# Source excerpt
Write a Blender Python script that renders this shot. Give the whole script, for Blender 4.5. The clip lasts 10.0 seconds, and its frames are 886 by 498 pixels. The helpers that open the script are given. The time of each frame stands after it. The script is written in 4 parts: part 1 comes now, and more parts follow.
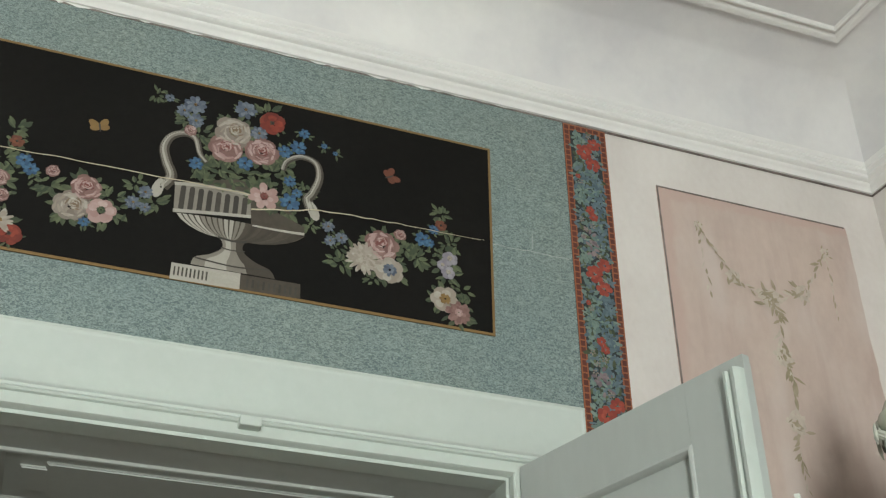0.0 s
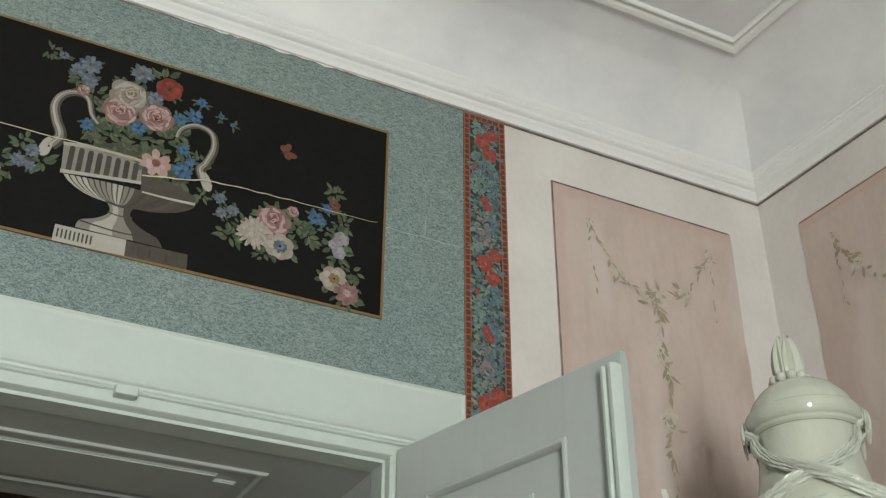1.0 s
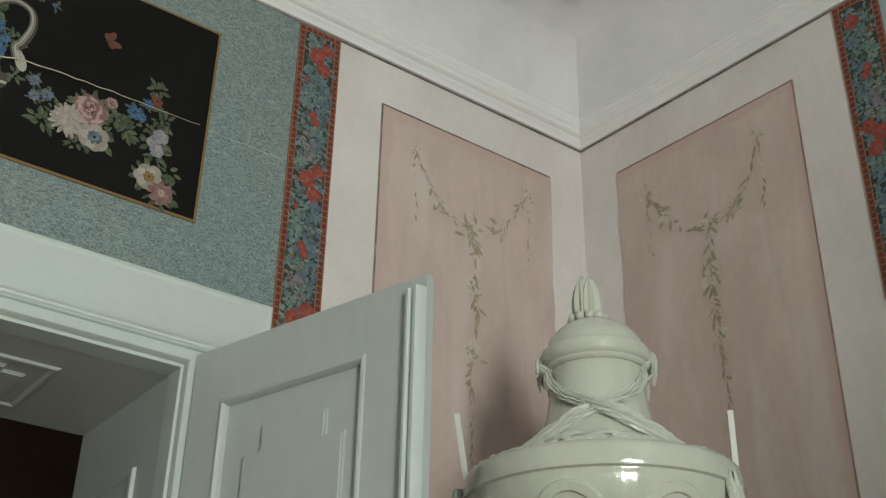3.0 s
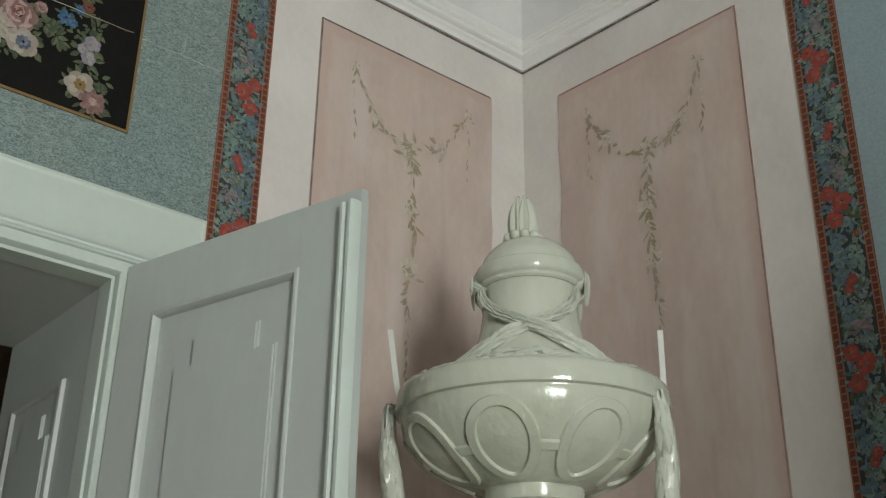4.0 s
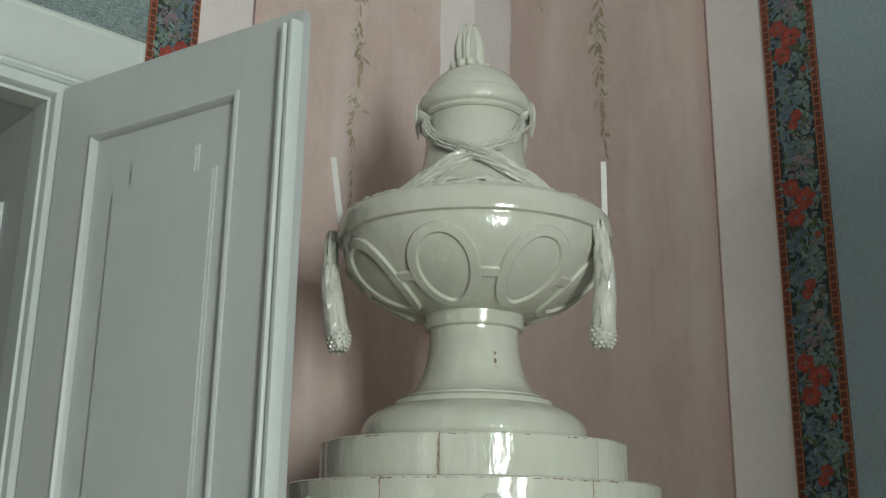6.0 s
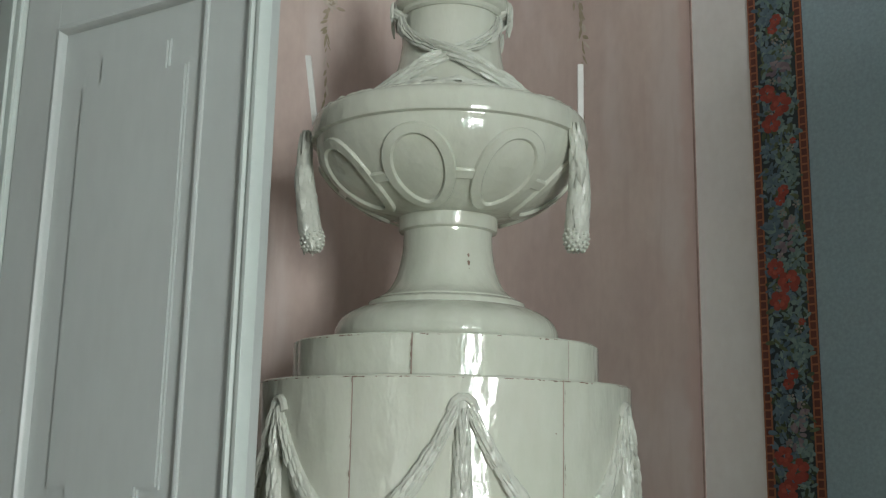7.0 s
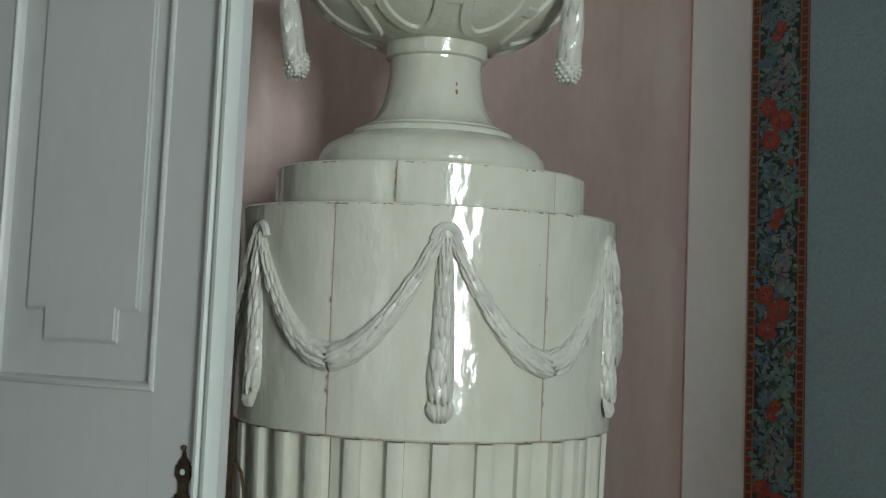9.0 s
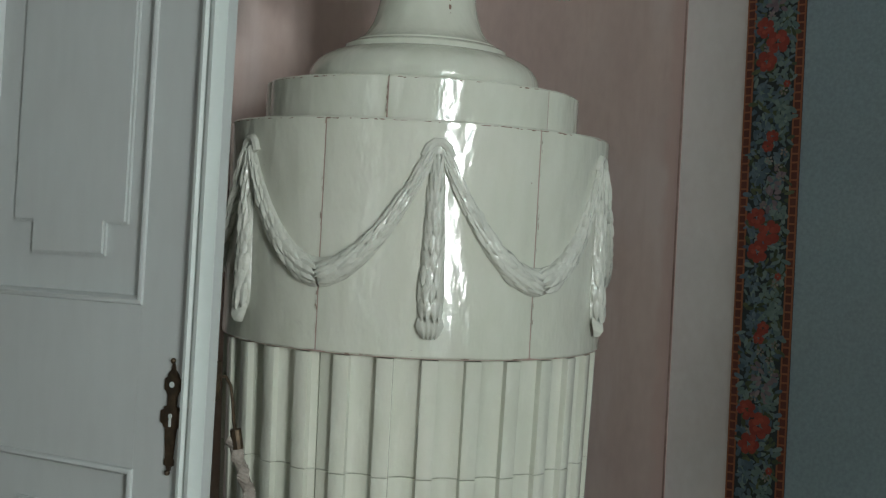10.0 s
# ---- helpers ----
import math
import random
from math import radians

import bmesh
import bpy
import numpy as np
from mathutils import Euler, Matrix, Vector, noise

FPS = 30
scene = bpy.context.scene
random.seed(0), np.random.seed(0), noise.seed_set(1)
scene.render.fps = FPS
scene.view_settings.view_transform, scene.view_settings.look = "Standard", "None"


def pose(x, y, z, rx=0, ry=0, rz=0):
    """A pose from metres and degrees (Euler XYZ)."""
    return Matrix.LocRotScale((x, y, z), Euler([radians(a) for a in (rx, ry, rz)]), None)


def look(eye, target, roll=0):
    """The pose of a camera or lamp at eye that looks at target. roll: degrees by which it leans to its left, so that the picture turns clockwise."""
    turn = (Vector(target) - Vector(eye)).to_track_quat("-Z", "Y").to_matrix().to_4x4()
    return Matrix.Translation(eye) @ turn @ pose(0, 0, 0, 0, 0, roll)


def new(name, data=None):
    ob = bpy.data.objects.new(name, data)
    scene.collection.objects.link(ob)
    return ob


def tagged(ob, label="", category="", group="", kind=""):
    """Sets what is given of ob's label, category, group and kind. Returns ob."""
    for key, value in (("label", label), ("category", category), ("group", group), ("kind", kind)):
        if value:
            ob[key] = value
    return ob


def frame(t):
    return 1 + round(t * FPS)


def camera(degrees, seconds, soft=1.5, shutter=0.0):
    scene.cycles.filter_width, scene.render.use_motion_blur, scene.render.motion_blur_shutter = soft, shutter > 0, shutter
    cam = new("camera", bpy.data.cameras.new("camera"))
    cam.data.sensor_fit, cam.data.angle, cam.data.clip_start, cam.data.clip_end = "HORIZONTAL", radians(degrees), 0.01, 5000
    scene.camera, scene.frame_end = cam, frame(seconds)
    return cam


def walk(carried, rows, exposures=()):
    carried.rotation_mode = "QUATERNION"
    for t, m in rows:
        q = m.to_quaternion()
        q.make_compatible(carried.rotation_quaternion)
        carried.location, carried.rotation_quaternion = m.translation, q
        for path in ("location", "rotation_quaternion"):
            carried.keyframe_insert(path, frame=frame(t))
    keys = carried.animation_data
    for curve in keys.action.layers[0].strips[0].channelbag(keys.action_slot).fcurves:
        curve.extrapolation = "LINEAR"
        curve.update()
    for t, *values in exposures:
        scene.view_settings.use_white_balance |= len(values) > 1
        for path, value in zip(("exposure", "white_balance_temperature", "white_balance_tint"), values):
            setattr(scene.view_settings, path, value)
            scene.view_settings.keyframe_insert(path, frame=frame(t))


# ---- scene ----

# Work to complete
Reproduce each line exactly, please, except for any pictures.

# Worked solution
Write a Blender Python script that renders this shot. Give the whole script, for Blender 4.5. The clip lasts 10.0 seconds, and its frames are 886 by 498 pixels. The helpers that open the script are given. The time of each frame stands after it. The script is written in 4 parts: part 1 comes now, and more parts follow.
0.0 s
1.0 s
3.0 s
4.0 s
6.0 s
7.0 s
9.0 s
10.0 s
# ---- helpers ----
import math
import random
from math import radians

import bmesh
import bpy
import numpy as np
from mathutils import Euler, Matrix, Vector, noise

FPS = 30
scene = bpy.context.scene
random.seed(0), np.random.seed(0), noise.seed_set(1)
scene.render.fps = FPS
scene.view_settings.view_transform, scene.view_settings.look = "Standard", "None"


def pose(x, y, z, rx=0, ry=0, rz=0):
    """A pose from metres and degrees (Euler XYZ)."""
    return Matrix.LocRotScale((x, y, z), Euler([radians(a) for a in (rx, ry, rz)]), None)


def look(eye, target, roll=0):
    """The pose of a camera or lamp at eye that looks at target. roll: degrees by which it leans to its left, so that the picture turns clockwise."""
    turn = (Vector(target) - Vector(eye)).to_track_quat("-Z", "Y").to_matrix().to_4x4()
    return Matrix.Translation(eye) @ turn @ pose(0, 0, 0, 0, 0, roll)


def new(name, data=None):
    ob = bpy.data.objects.new(name, data)
    scene.collection.objects.link(ob)
    return ob


def tagged(ob, label="", category="", group="", kind=""):
    """Sets what is given of ob's label, category, group and kind. Returns ob."""
    for key, value in (("label", label), ("category", category), ("group", group), ("kind", kind)):
        if value:
            ob[key] = value
    return ob


def frame(t):
    return 1 + round(t * FPS)


def camera(degrees, seconds, soft=1.5, shutter=0.0):
    scene.cycles.filter_width, scene.render.use_motion_blur, scene.render.motion_blur_shutter = soft, shutter > 0, shutter
    cam = new("camera", bpy.data.cameras.new("camera"))
    cam.data.sensor_fit, cam.data.angle, cam.data.clip_start, cam.data.clip_end = "HORIZONTAL", radians(degrees), 0.01, 5000
    scene.camera, scene.frame_end = cam, frame(seconds)
    return cam


def walk(carried, rows, exposures=()):
    carried.rotation_mode = "QUATERNION"
    for t, m in rows:
        q = m.to_quaternion()
        q.make_compatible(carried.rotation_quaternion)
        carried.location, carried.rotation_quaternion = m.translation, q
        for path in ("location", "rotation_quaternion"):
            carried.keyframe_insert(path, frame=frame(t))
    keys = carried.animation_data
    for curve in keys.action.layers[0].strips[0].channelbag(keys.action_slot).fcurves:
        curve.extrapolation = "LINEAR"
        curve.update()
    for t, *values in exposures:
        scene.view_settings.use_white_balance |= len(values) > 1
        for path, value in zip(("exposure", "white_balance_temperature", "white_balance_tint"), values):
            setattr(scene.view_settings, path, value)
            scene.view_settings.keyframe_insert(path, frame=frame(t))


# ---- scene ----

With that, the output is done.